C-Job Naval Architects Niels de Vries has won the Dutch Maritime Designer Award 2019 with his research ‘Safe and effective application of ammonia as a marine fuel’. It was awarded during the Maritime Awards Gala on Monday 4 November 2019 in Rijswijk, the Netherlands.
The Maritime Designer Award is awarded to individual designers, promovendi, recent graduates and start-ups who want to highlight their work and approach.
Niels de Vries, Lead Naval Architect at C-Job, says “I’m delighted and honored my research has won the Maritime Designer Award. I am a strong supporter of renewable fuels for several years now and I believe ammonia has its part to play as a marine fuel. Furthermore, I am grateful C-Job Naval Architects supported me in my pursuit to develop this theory.
“While more research is needed in order for this to become reality, I am grateful renewable fuels for the maritime industry receives additional attention this way as it’s an important issue.”
The Maritime Designer award winner receives a maximum of €24.000 to invest in further development of their design method or solution.
Niels recently published his research which showed that ammonia can be safely and effectively applied as a marine fuel to reduce harmful emissions in the maritime industry.
The research uses an ammonia carrier fuelled by its own cargo to study the concept of using ammonia as a marine fuel to achieve a significant reduction in greenhouse gas emissions in shipping. His research shows that ammonia can indeed be used as a marine fuel if a number of safety measures are included in the design.
In the long term the Solid Oxide Fuel Cell is the best option in terms of ammonia power generation as it is the most efficient. This application currently has practical challenges as the power density and load response capability are not on an acceptable level yet.
In the coming decades this will likely be improved. In the short term a stepwise implementation could accelerate the application of ammonia as a marine fuel with in the first stage ammonia and marine diesel in an (Compression Ignition) Internal Combustion Engine (ICE). The second stage is a (Spark Ignition) ICE using ammonia hydrogen mixtures followed by the third and final stage an SOFC using ammonia directly.
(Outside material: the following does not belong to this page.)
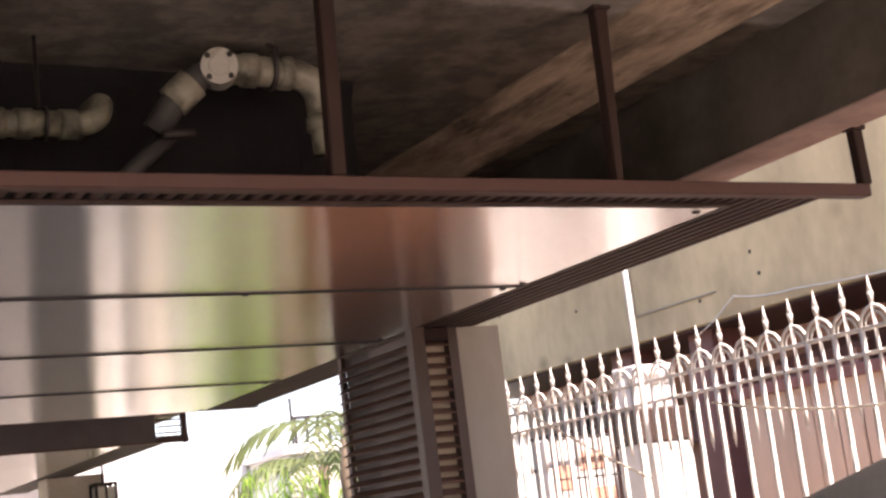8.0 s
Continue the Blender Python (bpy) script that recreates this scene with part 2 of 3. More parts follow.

Ammonia is free from SOx and particulate matter. Furthermore, if ammonia is made from renewable hydrogen, it will also be free of CO2 in the whole supply-consumption chain. Combined this will be a significant reduction of harmful greenhouse gas emissions in worldwide shipping. Using an ICE at first will require a DeNOx system where the final stage will not as an SOFC can operate on ammonia free of NOx emissions.